Paging Hollywood Movie Writers: Popular Teens Get Bullied Too

Press Pause on everything you learned from watching 'Pretty in Pink' and 'Mean Girls.'

Matthew Broderick, Mia Sara, and Alan Ruck from 'Ferris Bueller's Day Off.' (Photo: Paramount/Getty Images)

Apr 2, 2014· 1 MIN READ
Culture and education editor Liz Dwyer has written about race, parenting, and social justice for several national publications. She was previously education editor at Good.

It’s a tried-and-true Hollywood plot: An unpopular high school student (he or she is always different—but different in a cool way we can relate to) gets totally bullied by the popular kids. Pretty in Pink? Check. Mean Girls? Check. At the end, the bullied character gives a moving speech à la Revenge of the Nerds, encouraging all those who’ve “ever felt stepped on, left out, picked on, put down,” to be proud of who they are. And then the bullies, who’ve learned their lesson, are humbled. And scene.

But based on the results of a new study in the latest issue of American Sociological Review, Tinseltown writers might need to revise their teen movie scripts. Researchers have found that as both male and female teens become more popular, their chances of being bullied increase more than 25 percent.

It’s hard to imagine Ferris Bueller, arguably the world’s most popular high school student ever, (or Sloane Peterson, his perfect girlfriend) being on the receiving end of bullying. Harassed by Principal Rooney? Yes. The object of gossip and ridicule from his peers? It’s a scenario we’ve been led to believe is impossible.

Yet Robert Faris, lead author of the report and an associate professor at the University of California, Davis, told USA Today that popular kids are the “unnoticed victims of school-based aggression.”

Faris’ team studied more than 4,000 high schoolers from 19 public schools in North Carolina. It asked the students to identify five teens they “picked on or were mean to” and five teens who picked on them. From that data the researchers found that, yes, kids who have traditionally been picked on for being different—low-income students, nerds, LGBTQ teens, and youths of color—are most definitely bullied. Even students with food allergies have been bullied.

The researchers also found, however, that as students become more popular and their status grows, they start being targeted by their rivals. The so-called “cool” kids come under fire because their “outcast” peers want to flip the script and be the ones seen as popular. And in our schools, bullying someone else is often seen as a surefire way to become a part of the in crowd.
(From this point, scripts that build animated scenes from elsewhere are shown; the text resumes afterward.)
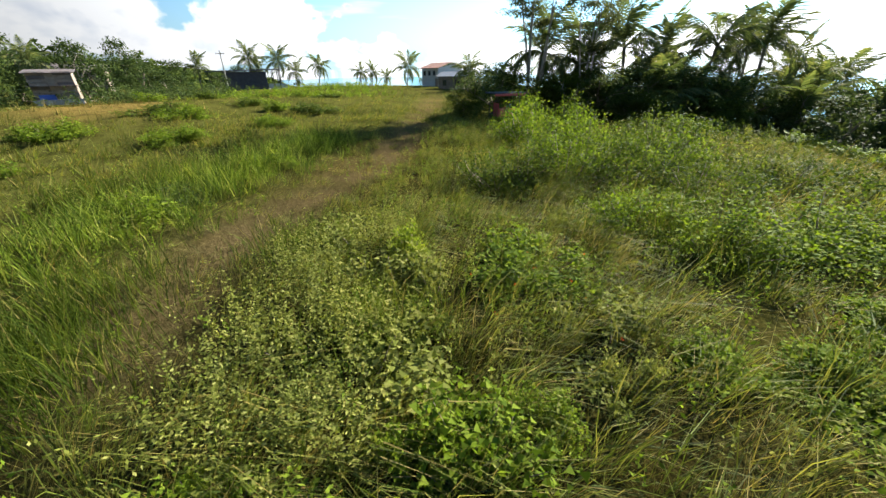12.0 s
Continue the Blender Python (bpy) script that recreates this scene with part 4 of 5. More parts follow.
def tall_grass():
    """Dense stands of tall green grass."""
    rng = np.random.default_rng(203)
    spots = ((-12.8, 27.0), (-11.5, 27.7), (-11.0, 26.9), (-19.5, 30.2), (-16.5, 29.3), (-11.9, 26.7), (-13.0, 28.0), (-20.8, 32.5), (-9.5, 18.9), (-4.8, 19.4), (-21.3, 40.8), (-20.3, 40.4), (-22.1, 41.1), (-31.9, 32.4), (-32.5, 34.3), (-22.6, 34.9), (-25.4, 31.4), (-24.5, 31.7), (-24.9, 30.6), (-26.2, 32.2), (11.3, -24.4), (11.7, -23.0), (-25.6, 35.1))
    high = ((-14.3, 28.1), (-13.5, 28.3), (-12.7, 28.5), (-12.0, 28.2), (-11.3, 27.8), (-10.7, 27.3), (-12.4, 29.1))
    bank = ((2.6, -24.2), (1.9, -23.1), (1.5, -21.7), (1.9, -20.6))
    swath = [(ax + (bx - ax) * k / 8, ay + (by - ay) * k / 8) for (ax, ay), (bx, by) in zip(SWATH, SWATH[1:]) for k in range(8)]
    grow(rng, swath, 480, 1.35, 0.66, M_FRESH, "swath of fresh green grass beside the trail", 20)
    grow(rng, ((-23.4, -45.7), (-22.7, -45.3), (-22.0, -45.6), (-22.9, -44.5), (-21.3, -45.0), (-20.4, -44.4), (-23.6, -44.6)), 420, 0.42, 0.8, M_RANK, "stands of rank green grass in the meadow")
    beside = [(ax + (bx - ax) * k / 7, ay + (by - ay) * k / 7) for (ax, ay), (bx, by) in zip(BESIDE, BESIDE[1:]) for k in range(7)]
    grow(rng, beside, 400, 0.8, 0.85, M_FRESH, "wall of tall green grass beside the trail", 16)
    ditch = ((9.8, -23.4), (10.25, -23.8), (10.65, -23.7), (11.3, -23.3), (11.9, -22.9), (11.1, -24.0), (11.8, -23.9), (10.6, -24.7), (11.4, -22.3), (12.4, -23.6), (12.3, -24.6))
    grow(rng, ditch, 420, 0.33, 0.6, M_TALL, "dark green grass in the ditch")
    turf = [(ax + (bx - ax) * k / 5, ay + (by - ay) * k / 5) for (ax, ay), (bx, by) in zip(FRESH, FRESH[1:]) for k in range(5)]
    grow(rng, turf, 380, 0.5, 0.2, M_TURF, "short bright turf beside the ridge trail")
    grow(rng, [(ax + (bx - ax) * k / 6, ay + (by - ay) * k / 6) for (ax, ay), (bx, by) in zip(PALE, PALE[1:]) for k in range(6)], 330, 0.42, 0.5, M_STRAW, "combed straw-pale grass on the crest of the bank")
    grow(rng, bank, 300, 0.35, 0.7, M_RANK, "stands of bright green grass on the bank")
    grow(rng, [p for p, q in zip(EDGE, itertools.cycle((1, 1, 0, 1, 1, 1, 0))) if q], 330, 0.3, 0.46, M_TALL, "dark green grass along the low trail")
    each = 750
    x, y = (np.repeat([p[k] for p in spots + high], each) + rng.normal(0, 0.5, each * len(spots + high)) * np.repeat([1.0] * len(spots) + [0.7] * len(high), each) for k in (0, 1))
    n = len(x)
    h = rng.uniform(0.3, 0.85, n) * (0.7 + 0.6 * fbm(x / 0.6, y / 0.6, 205, 2)) * np.repeat([1.0] * len(spots) + [1.35] * len(high), each)
    v, f, sizes, corners = blades(x, y, h, rng.uniform(0.008, 0.015, n), rng.uniform(0, 2 * np.pi, n), rng.uniform(0.1, 0.75, n), rng.uniform(0, np.pi, n), True)
    tagged(new("tall_grass", raw_mesh("tall_grass", v, f, sizes, M_TALL)), "stands of tall dark green grass", "grass", kind="stuff")


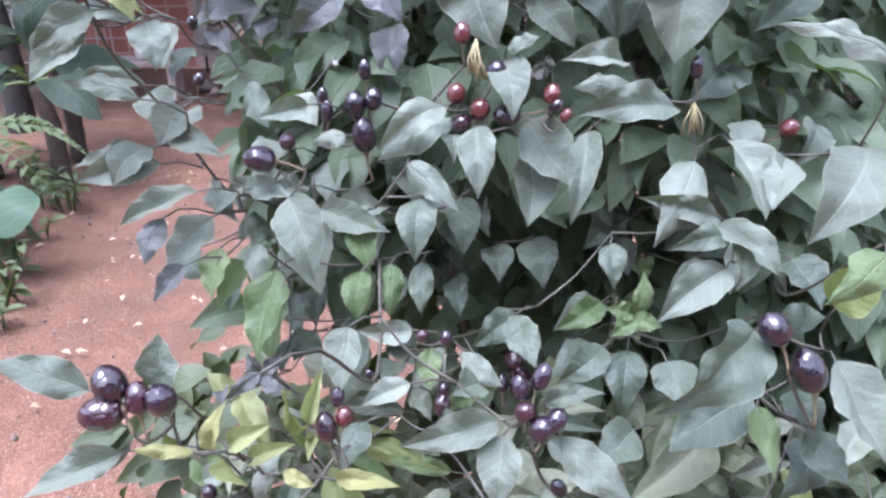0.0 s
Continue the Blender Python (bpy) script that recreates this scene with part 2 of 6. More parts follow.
def soil_material():
    m, t, b = blank("soil_red")
    at = object_space(t)
    broad, cloud, grain, grit = noise_tex(t, 0.7, 3.0, at), noise_tex(t, 5.0, 5.0, at), noise_tex(t, 60.0, 4.0, at), noise_tex(t, 260.0, 2.0, at)
    shade = calc(t, "ADD", calc(t, "MULTIPLY", broad, 0.3), calc(t, "ADD", calc(t, "MULTIPLY", cloud, 0.45), calc(t, "MULTIPLY", grain, 0.3)))
    colour = ramp(t, shade, [(0.35, (0.053, 0.023, 0.012)), (0.55, (0.102, 0.044, 0.025)), (0.72, (0.19, 0.094, 0.060))])
    colour = mix(t, calc(t, "MULTIPLY", calc(t, "GREATER_THAN", grit, 0.62), 0.6), colour, (0.50, 0.36, 0.28))
    t.links.new(colour, b.inputs["Base Color"])
    b.inputs["Roughness"].default_value = 0.92
    bump(t, b, calc(t, "ADD", calc(t, "MULTIPLY", cloud, 1.5), calc(t, "ADD", grain, calc(t, "MULTIPLY", grit, 0.4))), 0.7, 0.01)
    return m


SOIL = soil_material()


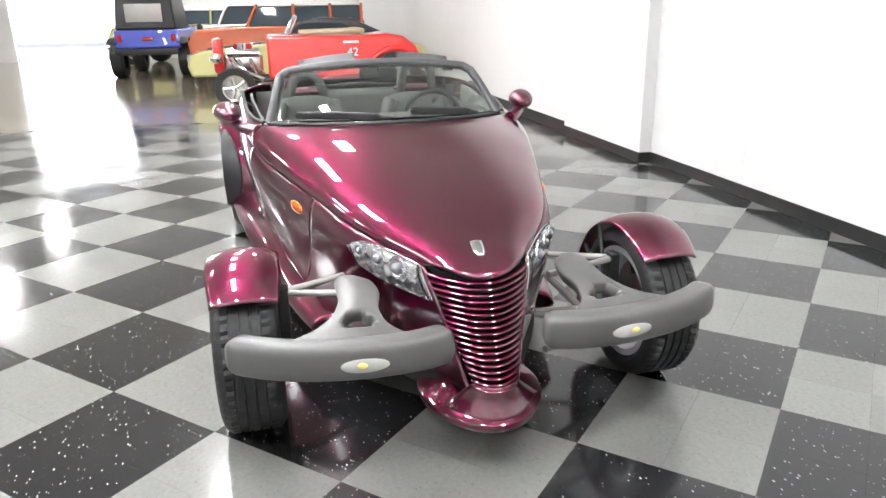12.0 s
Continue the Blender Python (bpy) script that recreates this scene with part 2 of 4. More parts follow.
def smooth_keys(keys, calm=0.0):
    """A smooth curve through (x, value) keys. calm: evens it out over this length along the doors and the hood."""
    xs, ys = np.array(keys, float).T
    d = np.diff(ys) / np.diff(xs)
    tan = np.r_[d[0], np.where(d[:-1] * d[1:] > 0, 2 * d[:-1] * d[1:] / (d[:-1] + d[1:] + 1e-12), 0), d[-1]]

    def at(x):
        i = int(np.clip(np.searchsorted(xs, x) - 1, 0, len(xs) - 2))
        h = xs[i + 1] - xs[i]
        t = min(max((x - xs[i]) / h, 0), 1)
        return float((2*t**3 - 3*t*t + 1) * ys[i] + (t**3 - 2*t*t + t) * h * tan[i] + (3*t*t - 2*t**3) * ys[i+1] + (t**3 - t*t) * h * tan[i+1])
    if not calm:
        return at
    fine = np.linspace(xs[0] - .6, xs[-1] + .6, 1201)
    raw = np.array([at(x) + (d[-1] * (x - xs[-1]) if x > xs[-1] else d[0] * (x - xs[0]) if x < xs[0] else 0) for x in fine])
    step = fine[1] - fine[0]
    half = int(3 * calm / step)
    kern = np.exp(-.5 * (np.arange(-half, half + 1) * step / calm) ** 2)
    even = np.convolve(np.pad(raw, half, mode="edge"), kern / kern.sum(), mode="valid")
    share = np.clip((fine + .25) / .35, 0, 1) * np.clip((3.2 - fine) / .3, 0, 1)
    share = share * share * (3 - 2 * share)
    out = raw * (1 - share) + even * share
    return lambda x: float(np.interp(x, fine, out))


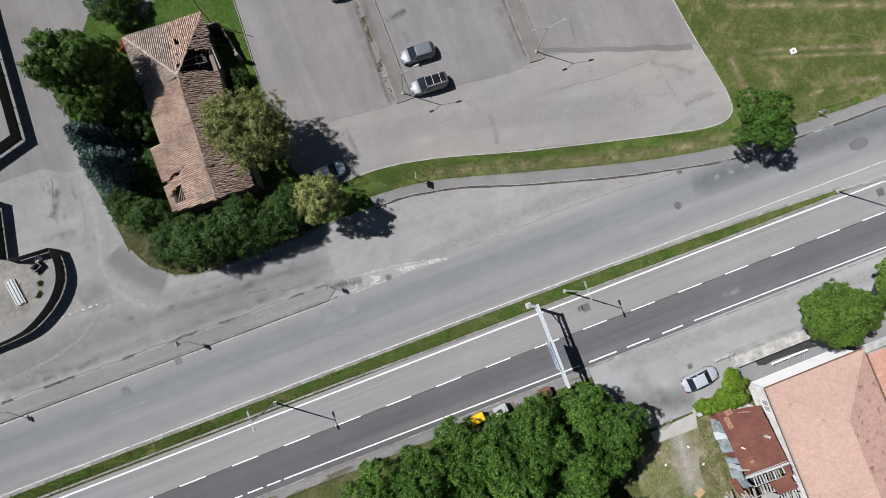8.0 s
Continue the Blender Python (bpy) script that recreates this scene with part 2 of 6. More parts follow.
kerb_m = Mat("kerb_concrete", 0.9, 0.0, 0.3)
kc = kerb_m.ramp(object_random(kerb_m), [(0.0, (0.215, 0.205, 0.19)), (0.6, (0.262, 0.252, 0.236)), (1.0, (0.31, 0.298, 0.28))])
kerb_m.color(kerb_m.mix(1.0, kc, kerb_m.ramp(kerb_m.noise(2.5, 6, 0.7), [(0.3, 0.6), (0.65, 1.1)]), "MULTIPLY"))
M_KERB = kerb_m.m
M_KERB_PALE = plain("pale_kerb_concrete", (0.37, 0.36, 0.335), 0.9, spread=0.4, scale=1.1)
M_CONC = plain("pale_concrete", (0.39, 0.38, 0.36), 0.9, spread=0.45, scale=1.3)
M_SILL = plain("dusty_sill_concrete", (0.36, 0.345, 0.32), 0.95, spread=0.14, scale=0.9)
M_DIRTYWHITE = plain("stained_white_plaster", (0.62, 0.61, 0.59), 0.9, spread=0.30, scale=1.1)
M_SHUTTER = plain("grey_shutter", (0.42, 0.425, 0.42), 0.7, spread=0.2, scale=3)
M_WALL = plain("wall_concrete", (0.30, 0.29, 0.27), 0.9, spread=0.3, scale=0.8)
M_WHITE = plain("white_plaster", (0.76, 0.755, 0.74), 0.85, spread=0.06, scale=0.9)
M_STONE = plain("old_plaster", (0.21, 0.18, 0.15), 0.95, spread=0.35, scale=1.2)
M_GALV = plain("galvanised_steel", (0.42, 0.43, 0.43), 0.5, 0.3, spread=0.15)
M_STEELW = plain("pale_painted_steel", (0.47, 0.51, 0.53), 0.5, 0.1, spread=0.2)
M_SHEET = plain("weathered_blue_sheet", (0.27, 0.315, 0.34), 0.6, 0.1, spread=0.65, scale=2.2)
M_DARKFENCE = plain("dark_fence_sheet", (0.045, 0.042, 0.04), 0.8, spread=0.3)
# Near-black for surfaces that stand in for deep shade.
M_SHADE_BLACK = plain("shade_black", (0.035, 0.033, 0.032), 0.85, spread=0.3, scale=2)
M_BLACK = plain("black_iron", (0.02, 0.02, 0.022), 0.5, 0.3)
M_RUBBER = plain("rubber", (0.018, 0.018, 0.019), 0.85)
M_GLASS = Mat("car_glass", 0.05, 0.0, 0.6).color((0.014, 0.020, 0.026)).m
M_RUST_BRIGHT = plain("bright_rust", (0.345, 0.185, 0.125), 0.85, spread=0.75, scale=4.5)
M_RED = plain("tail_lamp_red", (0.45, 0.02, 0.02), 0.25)
M_LAMP = plain("headlamp_clear", (0.30, 0.31, 0.33), 0.15, 0.2)
M_PLATE = plain("plate_white", (0.7, 0.7, 0.68), 0.5)
M_YELLOW = plain("yellow_plastic", (0.78, 0.47, 0.012), 0.45, spread=0.06)
M_BROWN = plain("brown_plastic", (0.16, 0.075, 0.05), 0.5)
M_GREY = plain("grey_plastic", (0.36, 0.39, 0.40), 0.5)
M_WOOD = plain("weathered_wood", (0.30, 0.265, 0.22), 0.9, spread=0.35, scale=5)
M_BARK = plain("bark", (0.10, 0.075, 0.055), 0.95, spread=0.4, scale=6)
M_TILE_OLD = tile_mat("old_clay_tile", [(0.0, (0.40, 0.262, 0.205)), (0.4, (0.58, 0.40, 0.318)), (0.75, (0.67, 0.495, 0.408)), (1.0, (0.70, 0.58, 0.505))])
M_RAWTILE = plain("raw_orange_clay", (0.50, 0.23, 0.13), 0.9, spread=0.25)
M_TILE_PALE = tile_mat("bleached_clay_tile", [(0.0, (0.34, 0.265, 0.225)), (0.5, (0.46, 0.38, 0.33)), (1.0, (0.56, 0.48, 0.43))], 0.25)
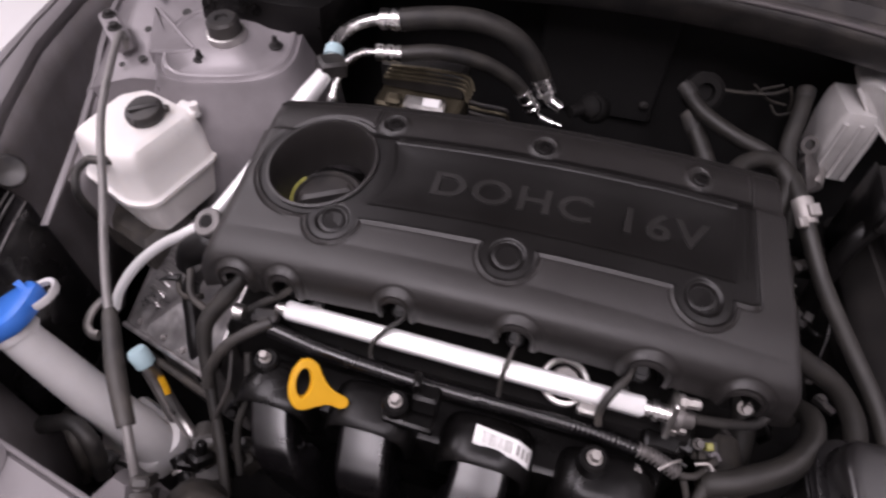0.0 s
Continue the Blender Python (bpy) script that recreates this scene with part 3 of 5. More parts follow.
# oil cap at the bottom of the well
oil_cap = thing("oil_cap", "black oil filler cap with a worn yellow ring", "oil cap", (-0.172, 0.06, 0.80))
bm = B()
c0 = cover_place(HOLE[0] - 0.004, HOLE[1] - 0.004, -0.056)
lathe(bm, [(0.036, 0), (0.036, 0.008), (0.032, 0.012), (0.028, 0.012), (0.027, 0.009), (0.012, 0.009), (0, 0.009)], c0, seg=32)
block(bm, c0 + Vector((0, 0, 0.014)), (0.046, 0.012, 0.014), euler(0, 0, 30), 0.003)
part("cap_body", bm, BLACK, oil_cap)
bm = B()
loft(bm, [[c0 + Vector((r * math.cos(a), r * math.sin(a), h)) for a in (math.radians(150 + 150 * k / 30) for k in range(31))] for r, h in ((0.0325, 0.0121), (0.0320, 0.0133), (0.0300, 0.0133), (0.0295, 0.0121))], caps=False, closed=False)
part("marking", bm, LIME, oil_cap, "worn yellow ring marking")

# ---------------------------------------------------------------- fuel rail
rail = thing("fuel_rail", "bright polished metal fuel rail along the intake", "fuel rail", (-0.02, -0.057, 0.77))
RL, RR = Vector((-0.169, -0.057, 0.792)), Vector((0.126, -0.057, 0.785))
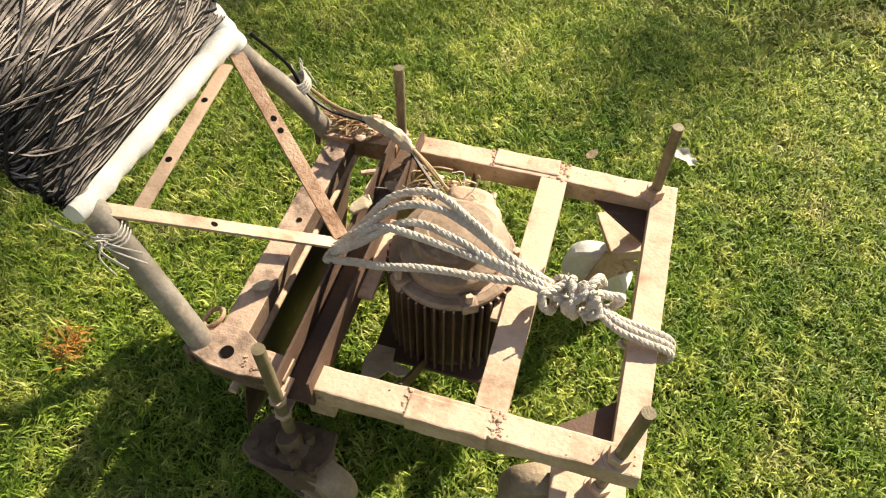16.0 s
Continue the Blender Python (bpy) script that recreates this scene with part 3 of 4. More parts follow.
# electric motor, stood on end
MX, MY = 0.012, -0.006
at = Matrix.Translation((MX, MY, 0))
bm = bmesh.new()
lathe(bm, [(0.102, 0.162), (0.108, 0.175), (0.110, 0.405), (0.108, 0.416)], 72)
bm.transform(at)
motor = part("motor", bm, FINS, mower, "finned electric motor stood upright, coated in brown dust", True)
for k in range(44):
    a = 2 * math.pi * k / 44
    if abs(math.degrees(a) - 270) < 26:
        continue
    bm = bmesh.new()
    box(bm, (0.117 * math.cos(a), 0.117 * math.sin(a), 0.295), (0.030, 0.0045, 0.215), Matrix.Rotation(a, 3, "Z"), 0.001)
    bm.transform(at)
    part("cooling_fin", bm, FINS, motor)
bm = bmesh.new()
lathe(bm, [(0.108, 0.396), (0.124, 0.398), (0.126, 0.410), (0.122, 0.414), (0.100, 0.416), (0.098, 0.436), (0.105, 0.440), (0.107, 0.455), (0.103, 0.459), (0.082, 0.466), (0.079, 0.470), (0.078, 0.482), (0.074, 0.486), (0.050, 0.488), (0.047, 0.486), (0.030, 0.489), (0.008, 0.490)], 64)
bm.transform(at)
part("end_cover", bm, COVER, motor, "domed round end cover", True)
for k in range(4):
    a = radians(48 + 72 * k)
    bm = bmesh.new()
    rod(bm, (MX + 0.122 * math.cos(a), MY + 0.122 * math.sin(a), 0.412), (MX + 0.122 * math.cos(a), MY + 0.122 * math.sin(a), 0.438), 0.0078, 6)
    part("cover_bolt", bm, DUSTY, motor)
for k in range(4):
    a = radians(48 + 72 * k)
    bm = bmesh.new()
    box(bm, (MX + 0.117 * math.cos(a), MY + 0.117 * math.sin(a), 0.409), (0.034, 0.032, 0.026), Matrix.Rotation(a, 3, "Z"), 0.005)
    part("cover_lug", bm, COVER, motor)
bm = bmesh.new()
casting(bm, (0.014, -0.132, 0.364), (0.135, 0.090, 0.085), 4.0)
rough_up(bm, 0.003, 40)
part("terminal_box", bm, MOTOR, motor, "dusty cast terminal box", True)
bm = bmesh.new()
casting(bm, (0.022, -0.176, 0.352), (0.112, 0.062, 0.112), 3.6)
rough_up(bm, 0.003, 35)
lid = part("terminal_lid", bm, MOTOR, motor, smooth=True)
for lx, lz in ((-0.024, 0.338), (0.064, 0.338), (-0.024, 0.410), (0.064, 0.410)):
    bm = bmesh.new()
    rod(bm, (lx, -0.190, lz - 0.018), (lx, -0.205, lz - 0.018), 0.006, 6)
    part("lid_screw", bm, DUSTY, lid)
bm = bmesh.new()
box(bm, (0.088, -0.09, 0.398), (0.028, 0.03, 0.07), None, 0.004)
rod(bm, (0.088, -0.09, 0.428), (0.088, -0.09, 0.446), 0.011, 6)
part("lifting_lug", bm, MOTOR, motor)
for c, d in (((-0.115, 0.02, 0.38), (0.05, 0.16, 0.012)), ((0.152, 0.02, 0.38), (0.03, 0.2, 0.012))):
    bm = bmesh.new()
    box(bm, c, d, None, 0.002)
    part("mounting_foot", bm, DUSTY, motor)

# handle: two pipes bent outwards, a dark grip tube across the top
BAR_L, BAR_R = Vector((0.786, -0.162, 1.053)), Vector((0.774, 0.241, 1.056))
LEFT_PIPE = [(0.388, -0.290, 0.385), (0.455, -0.252, 0.525), (0.524, -0.210, 0.645), (0.702, -0.160, 0.955), (0.782, -0.132, 1.047)]
RIGHT_PIPE = [(0.392, 0.304, 0.385), (0.452, 0.288, 0.520), (0.530, 0.268, 0.678), (0.714, 0.216, 0.965), (0.766, 0.211, 1.034)]
for line in (LEFT_PIPE, RIGHT_PIPE):
    bm = bmesh.new()
    sweep(bm, smooth_line(line, 8), 0.0225, 20)
    part("handle_pipe", bm, PIPE, mower, "grey galvanized handle pipe", True)
bm = bmesh.new()
sweep(bm, [BAR_L, BAR_R], 0.0235, 24)
grip = part("grip_tube", bm, DARKPIPE, mower, "dark grey plastic grip tube", True)
bm = bmesh.new()
d = (BAR_R - BAR_L).normalized()
rod(bm, BAR_R - d * 0.001, BAR_R + d * 0.0008, 0.0198, 24)
part("tube_mouth", bm, HOLE, grip)
bm = bmesh.new()
sweep(bm, [(0.711, 0.2165, 0.960), (0.768, 0.209, 1.050)], 0.0265, 20)
part("elbow", bm, DARKPIPE, grip, smooth=True)
bm = bmesh.new()
sweep(bm, smooth_line([(0.528, -0.202, 0.676), (0.532, 0.050, 0.684), (0.538, 0.298, 0.691)], 16), lambda t: 0.0235 + 0.0018 * math.sin(t * 23) + 0.0012 * math.sin(t * 61), 18)
rough_up(bm, 0.0025, 45)
part("handle_crossbar", bm, WHITE, mower, "white-wrapped crossbar", True)

# flat drilled braces down to the channel
APEX = Vector((0.232, 0.030, 0.420))


def drilled(a, b, wide, holes, up, skin):
    bm = bmesh.new()
    bar(bm, a, b, wide, 0.006, up)
    strap = part("brace_strap", bm, skin, mower)
    a, b = Vector(a), Vector(b)
    z = (b - a).normalized()
    n = z.cross(Vector(up).cross(z)).normalized()
    for h in holes:
        p = a.lerp(b, h)
        bm = bmesh.new()
        rod(bm, p - n * 0.0036, p + n * 0.0036, 0.0062, 16)
        part("bolt_hole", bm, HOLE, strap)


drilled(Vector((0.516, 0.264, 0.672)), APEX + Vector((0, 0.008, 0)), 0.030, (0.42,), (0, 0, 1), DUSTY)
drilled(Vector((0.514, -0.192, 0.646)), APEX + Vector((0, -0.006, 0.005)), 0.030, (0.36, 0.425), (0, 0, 1), RUSTY)
drilled(Vector((0.500, 0.212, 0.616)), Vector((0.512, -0.150, 0.648)), 0.026, (0.315, 0.725), (0, 0, 1), DUSTY)

# ---- cable wound round the handle ----
ORIGIN = Vector((0.514, 0.034, 0.662))
AXIS = Vector((0.5402, 0.012, 0.8415)).normalized()
ACROSS = Vector((0, 1, 0))
OUT = Vector((-0.8415, 0.0, 0.5402))             # up and forward of the handle
SPAN = 0.475                                      # from the bend to the grip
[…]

The drama—high school students rarely call it "bullying” because that's for kindergartners—can get so intense that teens stop wanting to go to school. Every day 160,000 K–12 children stay home from school because they’re afraid they’ll be bullied.

What’s especially tough for popular kids is that the higher up you are in the high school food chain, the harder the fall into social obscurity. That means someone who was the head cheerleader but ends up violating “the unwritten rules of high school life,” said Faris, has “more anger, anxiety, and depression from a single incident of bullying than the less popular students.”

The bottom line: Schools need to cut the one-off bullying assemblies and get serious about implementing ongoing empathy-building programs. And neither schools nor parents should assume that because a teen is the star quarterback, the cheerleading squad captain, or Ferris Bueller, bullying is therefore not a factor.